My grandmother had this record, and an old wind-up phonograph with a primitive needle to play it on. I used it as a child. It was not brought out as an antique, but as something old that was suitable only for a child to play with in the 1960's. It was a curiosity then, as was the phonograph. I don't know if either would be greatly valuable now, but had it survived to our era, we would be working to preserve it.
This version sounds familiar, so the one I listened to may have dated from 1923. If so, the years that I listened to it were closer to that year than to this, which seems impossible to me.
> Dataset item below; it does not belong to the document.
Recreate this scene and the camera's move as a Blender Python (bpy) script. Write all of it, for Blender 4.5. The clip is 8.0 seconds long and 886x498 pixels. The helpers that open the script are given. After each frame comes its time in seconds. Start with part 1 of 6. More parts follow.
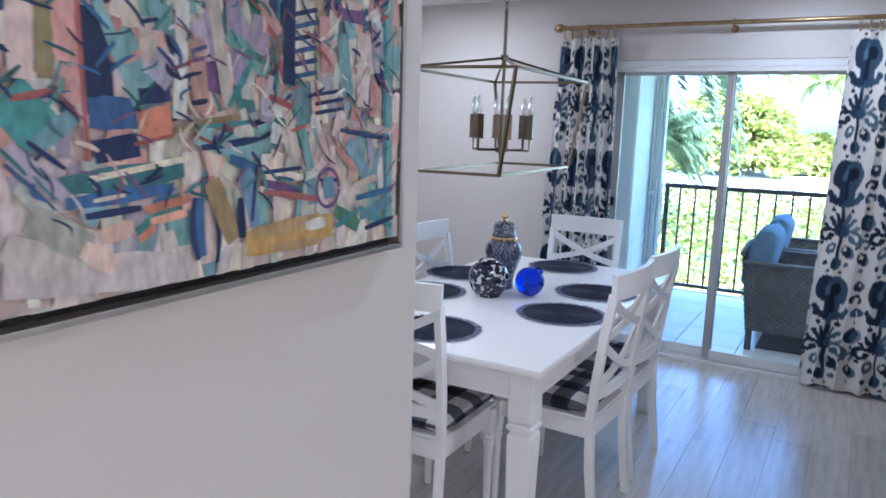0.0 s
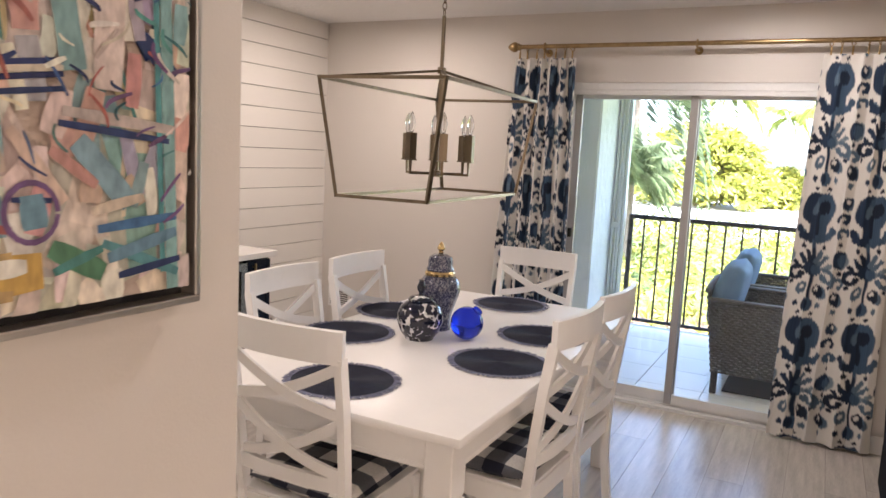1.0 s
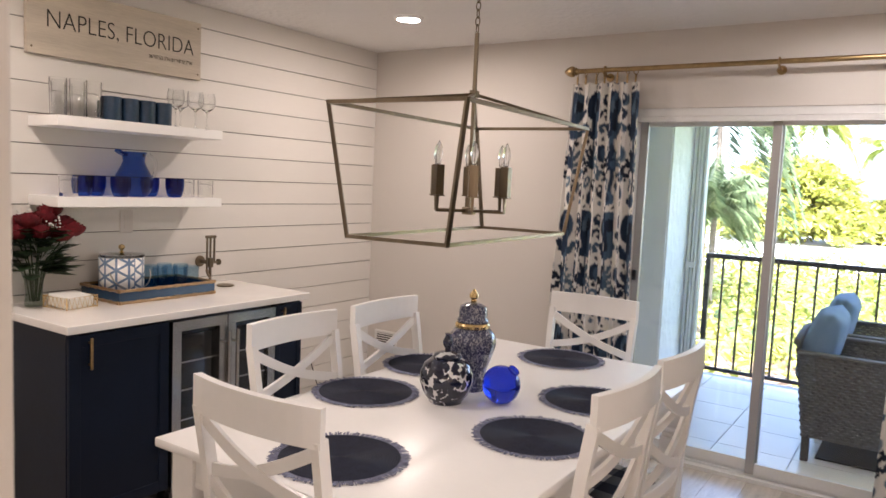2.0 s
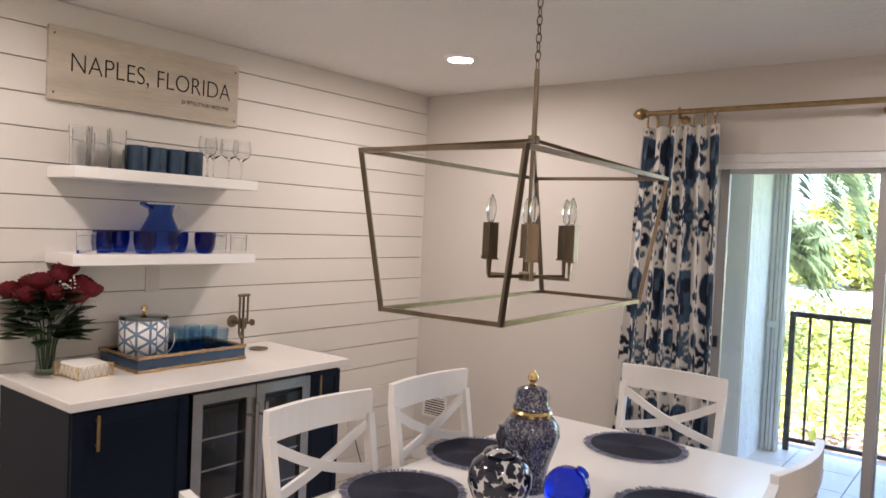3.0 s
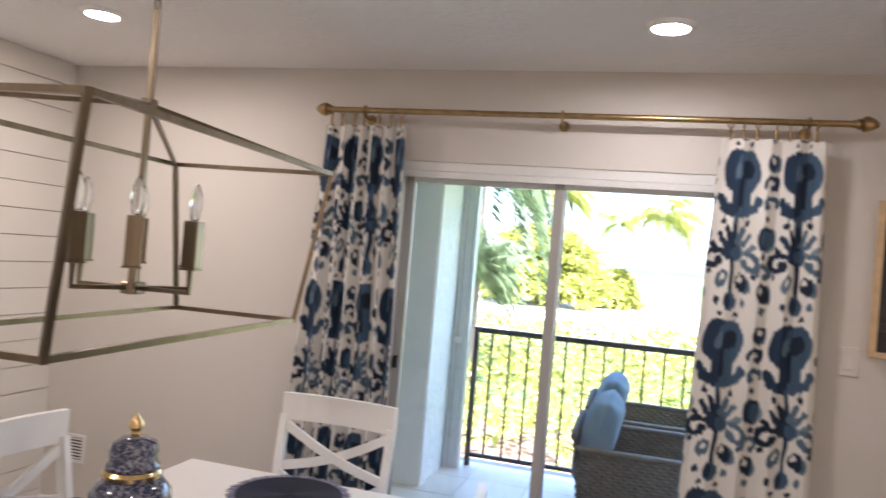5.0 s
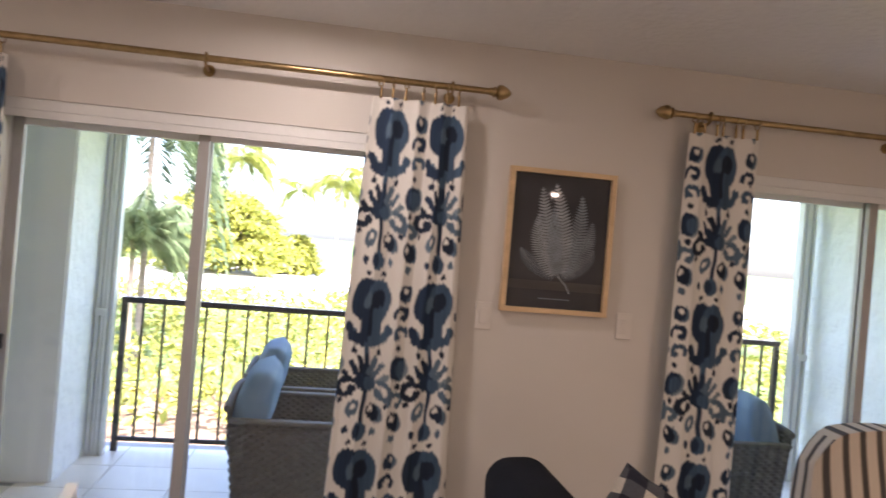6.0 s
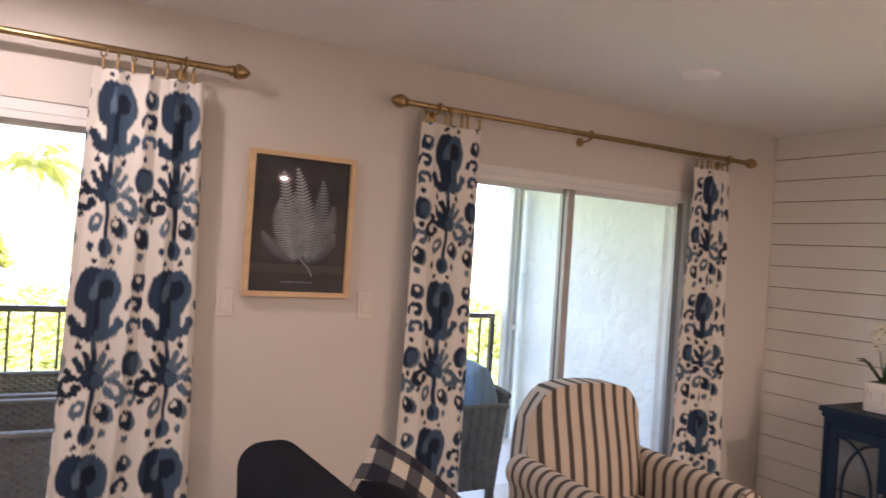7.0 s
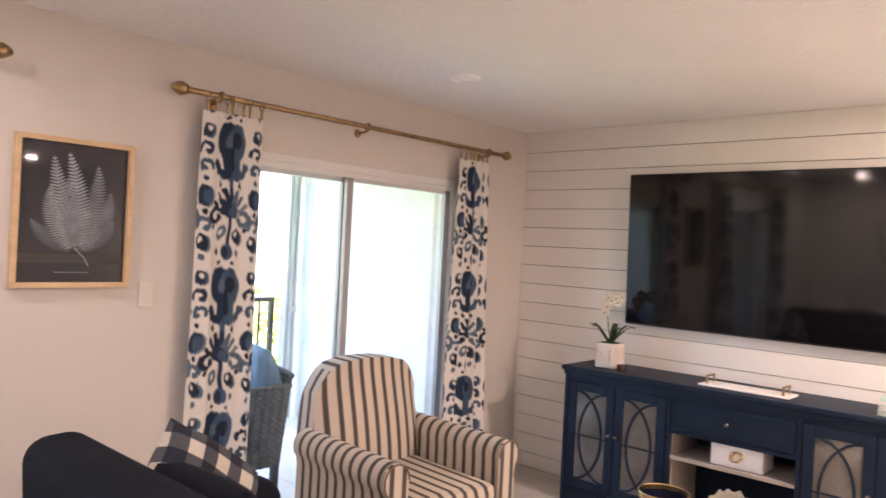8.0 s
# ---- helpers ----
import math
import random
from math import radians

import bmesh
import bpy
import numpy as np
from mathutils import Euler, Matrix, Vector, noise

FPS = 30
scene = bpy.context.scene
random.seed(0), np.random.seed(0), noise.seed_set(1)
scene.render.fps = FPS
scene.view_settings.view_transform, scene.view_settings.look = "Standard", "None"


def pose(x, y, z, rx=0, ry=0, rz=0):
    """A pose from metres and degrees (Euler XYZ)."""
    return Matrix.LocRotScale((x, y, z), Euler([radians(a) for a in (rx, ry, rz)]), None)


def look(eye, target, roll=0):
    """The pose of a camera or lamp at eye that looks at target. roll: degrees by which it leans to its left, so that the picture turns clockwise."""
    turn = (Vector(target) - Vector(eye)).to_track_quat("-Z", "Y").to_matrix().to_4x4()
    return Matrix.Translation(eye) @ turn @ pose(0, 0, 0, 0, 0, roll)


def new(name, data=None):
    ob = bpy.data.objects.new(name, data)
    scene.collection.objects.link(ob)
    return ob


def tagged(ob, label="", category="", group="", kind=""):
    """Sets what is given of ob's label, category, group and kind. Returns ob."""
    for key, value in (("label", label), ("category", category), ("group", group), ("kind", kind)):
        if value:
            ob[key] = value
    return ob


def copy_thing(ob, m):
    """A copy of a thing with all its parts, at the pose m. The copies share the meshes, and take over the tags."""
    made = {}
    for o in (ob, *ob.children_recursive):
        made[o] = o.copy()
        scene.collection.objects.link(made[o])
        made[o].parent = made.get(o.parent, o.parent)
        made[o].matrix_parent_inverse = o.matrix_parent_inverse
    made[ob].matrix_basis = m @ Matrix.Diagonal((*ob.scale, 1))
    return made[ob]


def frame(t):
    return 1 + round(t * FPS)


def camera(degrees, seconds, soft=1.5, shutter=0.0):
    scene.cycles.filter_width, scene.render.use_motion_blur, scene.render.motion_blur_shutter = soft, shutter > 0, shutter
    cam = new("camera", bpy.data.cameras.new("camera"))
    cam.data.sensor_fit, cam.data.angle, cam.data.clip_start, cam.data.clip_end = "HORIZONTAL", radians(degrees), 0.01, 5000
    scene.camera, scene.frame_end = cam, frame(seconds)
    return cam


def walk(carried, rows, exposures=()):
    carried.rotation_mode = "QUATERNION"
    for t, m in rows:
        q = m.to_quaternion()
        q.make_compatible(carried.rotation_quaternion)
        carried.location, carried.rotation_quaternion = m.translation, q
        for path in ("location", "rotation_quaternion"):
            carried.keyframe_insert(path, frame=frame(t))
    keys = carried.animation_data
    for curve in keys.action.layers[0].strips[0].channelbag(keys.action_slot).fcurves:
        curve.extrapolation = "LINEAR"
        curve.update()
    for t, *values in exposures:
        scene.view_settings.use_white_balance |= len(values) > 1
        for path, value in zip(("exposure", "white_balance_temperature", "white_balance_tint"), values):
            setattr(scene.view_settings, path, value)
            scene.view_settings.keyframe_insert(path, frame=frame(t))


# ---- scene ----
cam = camera(62.6, 8.0, shutter=0.24)
PATH = [
    (0, (0.774, 0.205, 1.563), (-0.195, 1.92, 1.22), 1.8),
    (0.5, (0.792, 0.418, 1.527), (-0.122, 2.171, 1.227), 2.5),
    (1, (0.742, 0.65, 1.537), (-0.171, 2.41, 1.271), 2.9),
    (1.5, (0.711, 0.864, 1.541), (-0.273, 2.591, 1.321), 2.7),
    (2.8, (0.552, 1.376, 1.571), (-0.682, 2.947, 1.464), 2.6),
    (3, (0.474, 1.423, 1.594), (-0.76, 2.995, 1.525), 2.6),
    (3.5, (0.402, 1.514, 1.606), (-0.814, 3.101, 1.569), 3.0),
    (4, (0.39, 1.652, 1.617), (-0.724, 3.313, 1.613), 3.6),
    (4.2, (0.386, 1.756, 1.587), (-0.682, 3.446, 1.611), 3.8),
    (5.3, (0.432, 2.004, 1.577), (0.167, 3.986, 1.571), 5.0),
    (5.5, (0.419, 2.052, 1.585), (0.345, 4.05, 1.565), 4.9),
    (6, (0.542, 2.162, 1.562), (0.843, 4.14, 1.56), 4.8),
    (6.5, (0.521, 2.192, 1.565), (1.222, 4.065, 1.562), 4.3),
    (7, (0.465, 2.151, 1.55), (1.465, 3.883, 1.561), 3.7),
    (7.5, (0.375, 2.053, 1.532), (1.637, 3.604, 1.547), 3.2),
    (8, (0.287, 2.007, 1.566), (1.769, 3.35, 1.561), 2.9),
]
EXPOSURES = [(0.0, 3.33, 4400, 13), (0.5, 3.42, 5350, 18), (1.0, 3.4, 5900, 20), (1.5, 3.38, 5900, 20), (3.0, 3.34, 5750, 19), (3.5, 3.36, 5750, 19), (4.0, 3.5, 5650, 18), (5.5, 3.26, 5650, 20), (6.0, 3.2, 6150, 25), (6.5, 3.22, 6250, 27), (7.0, 3.56, 6200, 30), (7.5, 3.96, 6150, 31), (8.0, 4.2, 6000, 29)]
walk(cam, [(t, look(eye, target, roll)) for t, eye, target, roll in PATH], EXPOSURES)


# ---- light ----
world = bpy.data.worlds.new("sky")
scene.world = world
world.use_nodes = True
wn = world.node_tree
sky = wn.nodes.new("ShaderNodeTexSky")
sky.sky_type = "NISHITA"
sky.sun_disc = False
sky.dust_density = 3.0
sky.sun_elevation = radians(52)
sky.sun_rotation = radians(150)
wn.links.new(sky.outputs[0], wn.nodes["Background"].inputs[0])
wn.nodes["Background"].inputs[1].default_value = 0.15
sun_data = bpy.data.lights.new("sun", "SUN")
sun_data.energy, sun_data.angle, sun_data.color = 3.8, radians(0.5), (1.0, 0.95, 0.86)
sun = new("sun", sun_data)
sun.matrix_world = look((0, 0, 30), (0 - 30 * math.sin(radians(150)) * 0.78, 0 - 30 * math.cos(radians(150)) * 0.78, 0))


# ---- materials ----
def nodes_of(name):
    m = bpy.data.materials.new(name)
    m.use_nodes = True
    t = m.node_tree
    return m, t, t.nodes["Principled BSDF"]


def mat(name, color, rough=0.5, metal=0.0, vary=0.08, scale=3.0, grain=60.0, bump=0.05, stretch=(1, 1, 1), coat=0.0, sheen=0.0):
    """A painted, cast or woven surface: broad stains, fine grain and a fine relief, in metres."""
    m, t, p = nodes_of(name)
    co = t.nodes.new("ShaderNodeTexCoord")
    mp = t.nodes.new("ShaderNodeMapping")
    mp.inputs["Scale"].default_value = stretch
    t.links.new(co.outputs["Object"], mp.inputs[0])
    big, fine = t.nodes.new("ShaderNodeTexNoise"), t.nodes.new("ShaderNodeTexNoise")
    big.inputs["Scale"].default_value, fine.inputs["Scale"].default_value = scale, grain
    big.inputs["Detail"].default_value, fine.inputs["Detail"].default_value = 4, 3
    for n in (big, fine):
        t.links.new(mp.outputs[0], n.inputs["Vector"])
    add = t.nodes.new("ShaderNodeMath")
    add.operation = "MULTIPLY_ADD"
    t.links.new(big.outputs[0], add.inputs[0])
    add.inputs[1].default_value = 0.7
    half = t.nodes.new("ShaderNodeMath")
    half.operation = "MULTIPLY"
    half.inputs[1].default_value = 0.3
    t.links.new(fine.outputs[0], half.inputs[0])
    t.links.new(half.outputs[0], add.inputs[2])
    ramp = t.nodes.new("ShaderNodeValToRGB")
    ramp.color_ramp.elements[0].position, ramp.color_ramp.elements[1].position = 0.3, 0.7
    lo, hi = [max(0, c * (1 - vary)) for c in color], [min(1, c * (1 + vary)) for c in color]
    ramp.color_ramp.elements[0].color, ramp.color_ramp.elements[1].color = (*lo, 1), (*hi, 1)
    t.links.new(add.outputs[0], ramp.inputs[0])
    t.links.new(ramp.outputs[0], p.inputs["Base Color"])
    p.inputs["Roughness"].default_value, p.inputs["Metallic"].default_value = rough, metal
    p.inputs["Coat Weight"].default_value, p.inputs["Sheen Weight"].default_value = coat, sheen
    if bump:
        b = t.nodes.new("ShaderNodeBump")
        b.inputs["Strength"].default_value, b.inputs["Distance"].default_value = bump, 0.01
        t.links.new(fine.outputs[0], b.inputs["Height"])
        t.links.new(b.outputs[0], p.inputs["Normal"])
    return m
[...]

Even those who pay great attention to history still tend to view the years before their own birth as deeply remote, while decades after that date seem not so far.
4 comments:
My childhood home's turntable would play 33, 45, or 78, so we often played my father's funky old 78s: Harry Lauder, Songs of the Lincoln Brigade, all kinds of stuff.
We had one that also played 16 1/2, though I never saw a record that was cut for that speed. I heard they had been used for long-playing symphonies at one point.
The topic of current disturbances came up briefly at work. I compared them to '68. I got blank looks or vague "something happened way back then didn't it?" Only one of my colleagues was around then, and he wasn't old enough to be reading newspapers.
I had a wind up phonograph in Africa, when I was very young. The only record I liked to play was the Warsaw Concerto. We only had about 5 total anyway. I don't know where my dad found it, in Kaduna.